§ Job:
Repeat the listing word for word. No pictures belong in the copy.

§ Dataset excerpt:
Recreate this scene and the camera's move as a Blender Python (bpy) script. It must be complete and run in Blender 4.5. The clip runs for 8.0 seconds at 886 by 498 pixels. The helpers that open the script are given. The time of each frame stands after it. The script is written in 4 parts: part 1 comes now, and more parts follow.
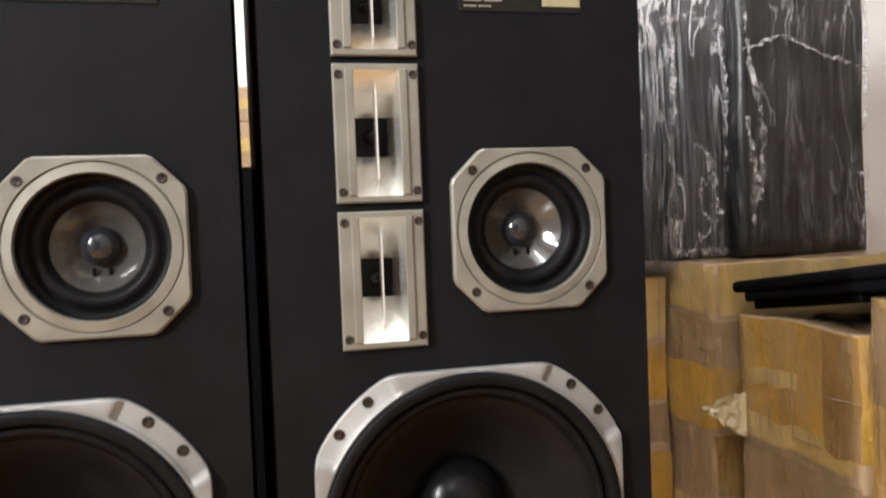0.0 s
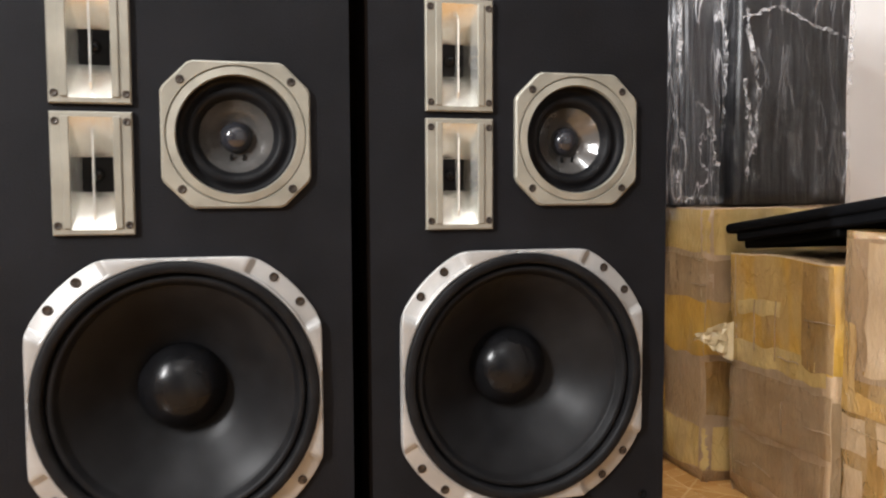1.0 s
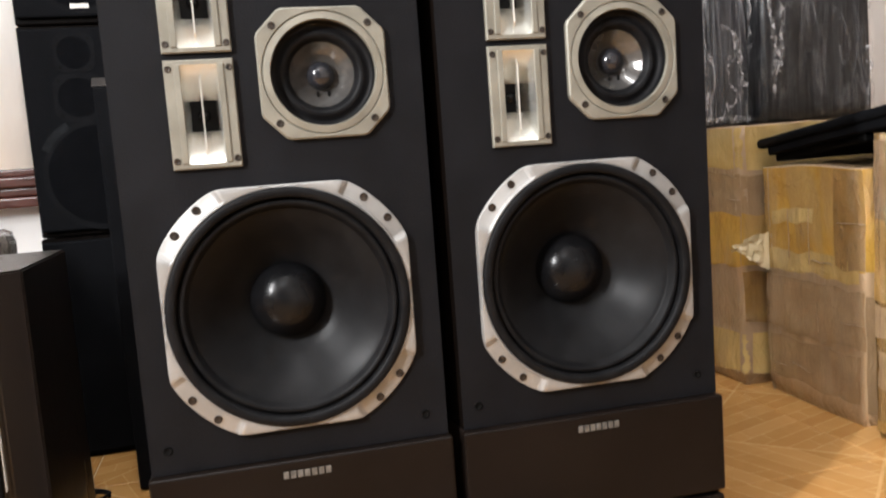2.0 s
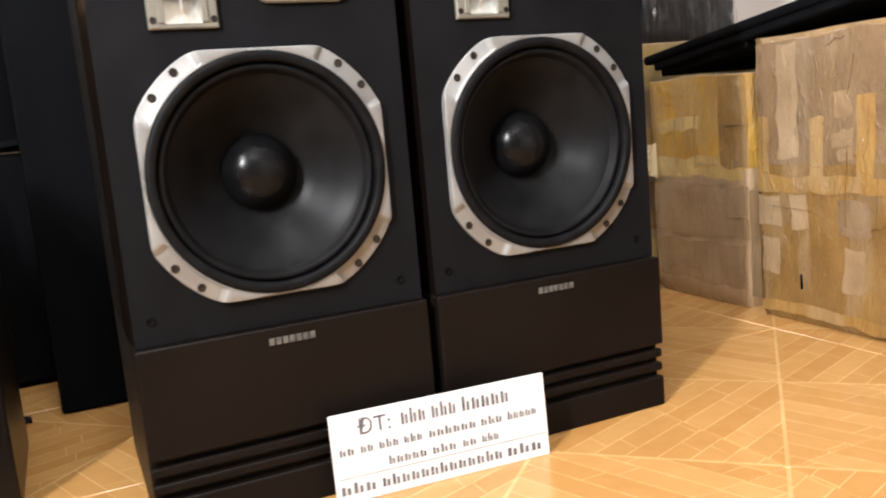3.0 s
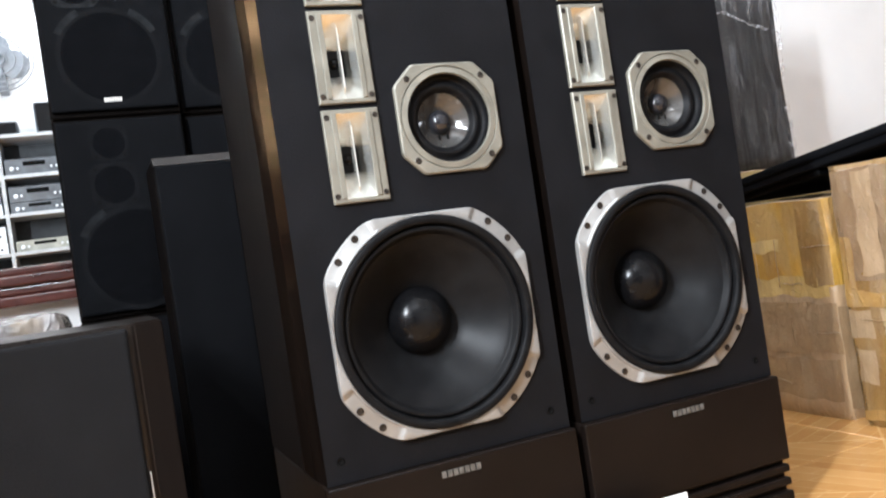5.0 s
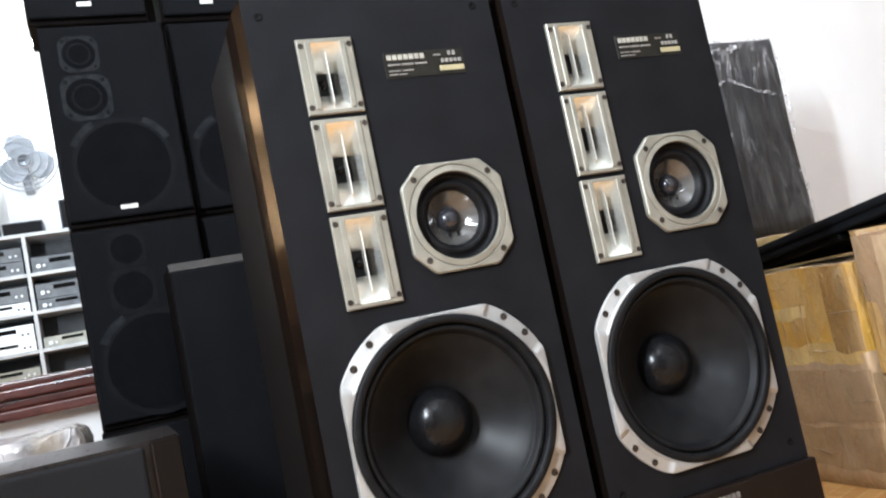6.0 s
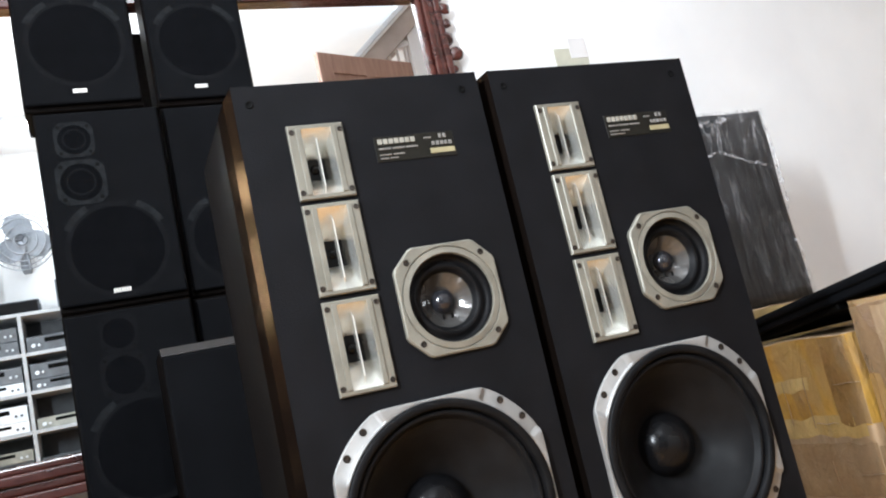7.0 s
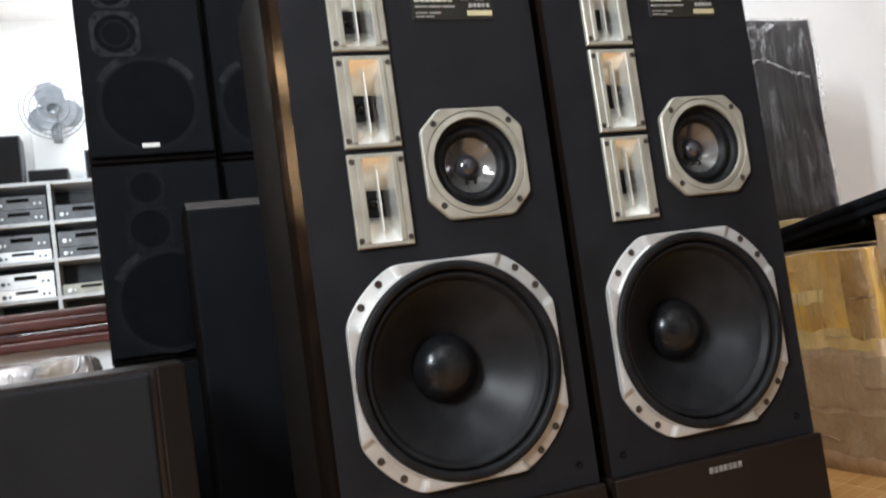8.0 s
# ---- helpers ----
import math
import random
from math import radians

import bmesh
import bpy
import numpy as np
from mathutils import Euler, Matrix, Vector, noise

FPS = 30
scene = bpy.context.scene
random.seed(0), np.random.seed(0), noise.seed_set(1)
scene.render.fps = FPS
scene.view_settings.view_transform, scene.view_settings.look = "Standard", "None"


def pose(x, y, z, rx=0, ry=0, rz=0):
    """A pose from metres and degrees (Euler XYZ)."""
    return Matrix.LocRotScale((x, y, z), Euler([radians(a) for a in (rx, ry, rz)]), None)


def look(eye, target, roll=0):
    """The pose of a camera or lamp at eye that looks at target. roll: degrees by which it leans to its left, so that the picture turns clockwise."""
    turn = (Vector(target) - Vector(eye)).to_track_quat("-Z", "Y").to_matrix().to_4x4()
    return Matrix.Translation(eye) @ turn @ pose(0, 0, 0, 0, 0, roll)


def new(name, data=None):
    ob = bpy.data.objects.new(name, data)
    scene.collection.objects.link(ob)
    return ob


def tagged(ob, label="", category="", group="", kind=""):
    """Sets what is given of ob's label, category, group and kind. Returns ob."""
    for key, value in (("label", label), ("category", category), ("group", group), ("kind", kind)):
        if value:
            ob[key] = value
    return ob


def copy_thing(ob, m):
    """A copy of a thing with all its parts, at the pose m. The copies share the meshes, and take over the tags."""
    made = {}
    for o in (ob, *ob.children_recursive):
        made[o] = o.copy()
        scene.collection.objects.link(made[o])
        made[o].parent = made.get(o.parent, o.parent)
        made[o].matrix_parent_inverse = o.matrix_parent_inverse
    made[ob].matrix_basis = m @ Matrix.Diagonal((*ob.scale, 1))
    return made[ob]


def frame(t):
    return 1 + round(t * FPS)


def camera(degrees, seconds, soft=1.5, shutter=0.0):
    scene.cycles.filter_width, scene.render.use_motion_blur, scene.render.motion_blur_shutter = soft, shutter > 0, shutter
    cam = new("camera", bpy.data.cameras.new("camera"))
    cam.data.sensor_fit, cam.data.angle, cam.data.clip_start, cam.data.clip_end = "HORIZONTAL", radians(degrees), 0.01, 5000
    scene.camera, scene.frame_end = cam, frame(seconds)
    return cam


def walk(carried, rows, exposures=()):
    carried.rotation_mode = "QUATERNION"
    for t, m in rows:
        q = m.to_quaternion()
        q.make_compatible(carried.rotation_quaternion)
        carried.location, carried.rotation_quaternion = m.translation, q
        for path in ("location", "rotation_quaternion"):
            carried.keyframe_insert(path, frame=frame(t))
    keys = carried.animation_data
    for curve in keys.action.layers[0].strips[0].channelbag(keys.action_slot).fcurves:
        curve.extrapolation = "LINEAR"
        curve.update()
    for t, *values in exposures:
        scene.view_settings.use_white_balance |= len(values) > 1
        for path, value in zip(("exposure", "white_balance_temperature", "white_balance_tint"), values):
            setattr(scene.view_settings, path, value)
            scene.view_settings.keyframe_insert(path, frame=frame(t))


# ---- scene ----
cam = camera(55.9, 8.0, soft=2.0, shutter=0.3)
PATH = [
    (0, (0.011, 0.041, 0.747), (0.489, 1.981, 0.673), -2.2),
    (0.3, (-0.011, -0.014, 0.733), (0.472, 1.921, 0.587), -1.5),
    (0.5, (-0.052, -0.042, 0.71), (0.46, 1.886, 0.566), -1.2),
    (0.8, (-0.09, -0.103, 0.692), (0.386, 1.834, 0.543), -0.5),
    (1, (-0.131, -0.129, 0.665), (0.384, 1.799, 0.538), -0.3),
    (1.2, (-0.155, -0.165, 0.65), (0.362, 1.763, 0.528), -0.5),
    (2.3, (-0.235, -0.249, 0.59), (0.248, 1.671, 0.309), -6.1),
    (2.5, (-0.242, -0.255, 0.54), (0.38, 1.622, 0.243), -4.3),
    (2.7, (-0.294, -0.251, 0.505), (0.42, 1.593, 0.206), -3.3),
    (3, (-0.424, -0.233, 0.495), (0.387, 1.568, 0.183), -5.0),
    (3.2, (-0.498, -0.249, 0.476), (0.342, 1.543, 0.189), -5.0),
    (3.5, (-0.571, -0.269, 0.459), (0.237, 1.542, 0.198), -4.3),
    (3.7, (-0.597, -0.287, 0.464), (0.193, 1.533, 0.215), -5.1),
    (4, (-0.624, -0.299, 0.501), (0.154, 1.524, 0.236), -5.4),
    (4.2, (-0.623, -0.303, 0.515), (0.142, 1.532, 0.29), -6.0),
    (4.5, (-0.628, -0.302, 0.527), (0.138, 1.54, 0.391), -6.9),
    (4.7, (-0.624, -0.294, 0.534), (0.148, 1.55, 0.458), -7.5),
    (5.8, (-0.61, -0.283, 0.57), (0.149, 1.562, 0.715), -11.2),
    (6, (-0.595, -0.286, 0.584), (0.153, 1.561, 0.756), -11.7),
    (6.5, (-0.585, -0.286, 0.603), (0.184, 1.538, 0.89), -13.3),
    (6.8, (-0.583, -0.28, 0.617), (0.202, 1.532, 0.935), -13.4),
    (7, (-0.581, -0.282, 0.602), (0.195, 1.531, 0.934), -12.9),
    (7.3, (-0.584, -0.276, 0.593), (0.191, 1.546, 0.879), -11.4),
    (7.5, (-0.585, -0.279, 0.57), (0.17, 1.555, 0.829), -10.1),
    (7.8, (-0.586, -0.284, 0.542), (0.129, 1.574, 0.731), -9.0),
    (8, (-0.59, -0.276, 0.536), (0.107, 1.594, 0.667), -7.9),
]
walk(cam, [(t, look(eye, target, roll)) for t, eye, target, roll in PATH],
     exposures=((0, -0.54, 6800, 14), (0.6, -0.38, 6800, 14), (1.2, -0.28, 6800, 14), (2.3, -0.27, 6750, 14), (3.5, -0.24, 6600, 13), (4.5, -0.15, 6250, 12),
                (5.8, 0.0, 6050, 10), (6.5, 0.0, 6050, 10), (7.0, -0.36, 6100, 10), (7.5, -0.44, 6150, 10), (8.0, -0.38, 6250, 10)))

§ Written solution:
Recreate this scene and the camera's move as a Blender Python (bpy) script. It must be complete and run in Blender 4.5. The clip runs for 8.0 seconds at 886 by 498 pixels. The helpers that open the script are given. The time of each frame stands after it. The script is written in 4 parts: part 1 comes now, and more parts follow.
0.0 s
1.0 s
2.0 s
3.0 s
5.0 s
6.0 s
7.0 s
8.0 s
# ---- helpers ----
import math
import random
from math import radians

import bmesh
import bpy
import numpy as np
from mathutils import Euler, Matrix, Vector, noise

FPS = 30
scene = bpy.context.scene
random.seed(0), np.random.seed(0), noise.seed_set(1)
scene.render.fps = FPS
scene.view_settings.view_transform, scene.view_settings.look = "Standard", "None"


def pose(x, y, z, rx=0, ry=0, rz=0):
    """A pose from metres and degrees (Euler XYZ)."""
    return Matrix.LocRotScale((x, y, z), Euler([radians(a) for a in (rx, ry, rz)]), None)


def look(eye, target, roll=0):
    """The pose of a camera or lamp at eye that looks at target. roll: degrees by which it leans to its left, so that the picture turns clockwise."""
    turn = (Vector(target) - Vector(eye)).to_track_quat("-Z", "Y").to_matrix().to_4x4()
    return Matrix.Translation(eye) @ turn @ pose(0, 0, 0, 0, 0, roll)


def new(name, data=None):
    ob = bpy.data.objects.new(name, data)
    scene.collection.objects.link(ob)
    return ob


def tagged(ob, label="", category="", group="", kind=""):
    """Sets what is given of ob's label, category, group and kind. Returns ob."""
    for key, value in (("label", label), ("category", category), ("group", group), ("kind", kind)):
        if value:
            ob[key] = value
    return ob


def copy_thing(ob, m):
    """A copy of a thing with all its parts, at the pose m. The copies share the meshes, and take over the tags."""
    made = {}
    for o in (ob, *ob.children_recursive):
        made[o] = o.copy()
        scene.collection.objects.link(made[o])
        made[o].parent = made.get(o.parent, o.parent)
        made[o].matrix_parent_inverse = o.matrix_parent_inverse
    made[ob].matrix_basis = m @ Matrix.Diagonal((*ob.scale, 1))
    return made[ob]


def frame(t):
    return 1 + round(t * FPS)


def camera(degrees, seconds, soft=1.5, shutter=0.0):
    scene.cycles.filter_width, scene.render.use_motion_blur, scene.render.motion_blur_shutter = soft, shutter > 0, shutter
    cam = new("camera", bpy.data.cameras.new("camera"))
    cam.data.sensor_fit, cam.data.angle, cam.data.clip_start, cam.data.clip_end = "HORIZONTAL", radians(degrees), 0.01, 5000
    scene.camera, scene.frame_end = cam, frame(seconds)
    return cam


def walk(carried, rows, exposures=()):
    carried.rotation_mode = "QUATERNION"
    for t, m in rows:
        q = m.to_quaternion()
        q.make_compatible(carried.rotation_quaternion)
        carried.location, carried.rotation_quaternion = m.translation, q
        for path in ("location", "rotation_quaternion"):
            carried.keyframe_insert(path, frame=frame(t))
    keys = carried.animation_data
    for curve in keys.action.layers[0].strips[0].channelbag(keys.action_slot).fcurves:
        curve.extrapolation = "LINEAR"
        curve.update()
    for t, *values in exposures:
        scene.view_settings.use_white_balance |= len(values) > 1
        for path, value in zip(("exposure", "white_balance_temperature", "white_balance_tint"), values):
            setattr(scene.view_settings, path, value)
            scene.view_settings.keyframe_insert(path, frame=frame(t))


# ---- scene ----
cam = camera(55.9, 8.0, soft=2.0, shutter=0.3)
PATH = [
    (0, (0.011, 0.041, 0.747), (0.489, 1.981, 0.673), -2.2),
    (0.3, (-0.011, -0.014, 0.733), (0.472, 1.921, 0.587), -1.5),
    (0.5, (-0.052, -0.042, 0.71), (0.46, 1.886, 0.566), -1.2),
    (0.8, (-0.09, -0.103, 0.692), (0.386, 1.834, 0.543), -0.5),
    (1, (-0.131, -0.129, 0.665), (0.384, 1.799, 0.538), -0.3),
    (1.2, (-0.155, -0.165, 0.65), (0.362, 1.763, 0.528), -0.5),
    (2.3, (-0.235, -0.249, 0.59), (0.248, 1.671, 0.309), -6.1),
    (2.5, (-0.242, -0.255, 0.54), (0.38, 1.622, 0.243), -4.3),
    (2.7, (-0.294, -0.251, 0.505), (0.42, 1.593, 0.206), -3.3),
    (3, (-0.424, -0.233, 0.495), (0.387, 1.568, 0.183), -5.0),
    (3.2, (-0.498, -0.249, 0.476), (0.342, 1.543, 0.189), -5.0),
    (3.5, (-0.571, -0.269, 0.459), (0.237, 1.542, 0.198), -4.3),
    (3.7, (-0.597, -0.287, 0.464), (0.193, 1.533, 0.215), -5.1),
    (4, (-0.624, -0.299, 0.501), (0.154, 1.524, 0.236), -5.4),
    (4.2, (-0.623, -0.303, 0.515), (0.142, 1.532, 0.29), -6.0),
    (4.5, (-0.628, -0.302, 0.527), (0.138, 1.54, 0.391), -6.9),
    (4.7, (-0.624, -0.294, 0.534), (0.148, 1.55, 0.458), -7.5),
    (5.8, (-0.61, -0.283, 0.57), (0.149, 1.562, 0.715), -11.2),
    (6, (-0.595, -0.286, 0.584), (0.153, 1.561, 0.756), -11.7),
    (6.5, (-0.585, -0.286, 0.603), (0.184, 1.538, 0.89), -13.3),
    (6.8, (-0.583, -0.28, 0.617), (0.202, 1.532, 0.935), -13.4),
    (7, (-0.581, -0.282, 0.602), (0.195, 1.531, 0.934), -12.9),
    (7.3, (-0.584, -0.276, 0.593), (0.191, 1.546, 0.879), -11.4),
    (7.5, (-0.585, -0.279, 0.57), (0.17, 1.555, 0.829), -10.1),
    (7.8, (-0.586, -0.284, 0.542), (0.129, 1.574, 0.731), -9.0),
    (8, (-0.59, -0.276, 0.536), (0.107, 1.594, 0.667), -7.9),
]
walk(cam, [(t, look(eye, target, roll)) for t, eye, target, roll in PATH],
     exposures=((0, -0.54, 6800, 14), (0.6, -0.38, 6800, 14), (1.2, -0.28, 6800, 14), (2.3, -0.27, 6750, 14), (3.5, -0.24, 6600, 13), (4.5, -0.15, 6250, 12),
                (5.8, 0.0, 6050, 10), (6.5, 0.0, 6050, 10), (7.0, -0.36, 6100, 10), (7.5, -0.44, 6150, 10), (8.0, -0.38, 6250, 10)))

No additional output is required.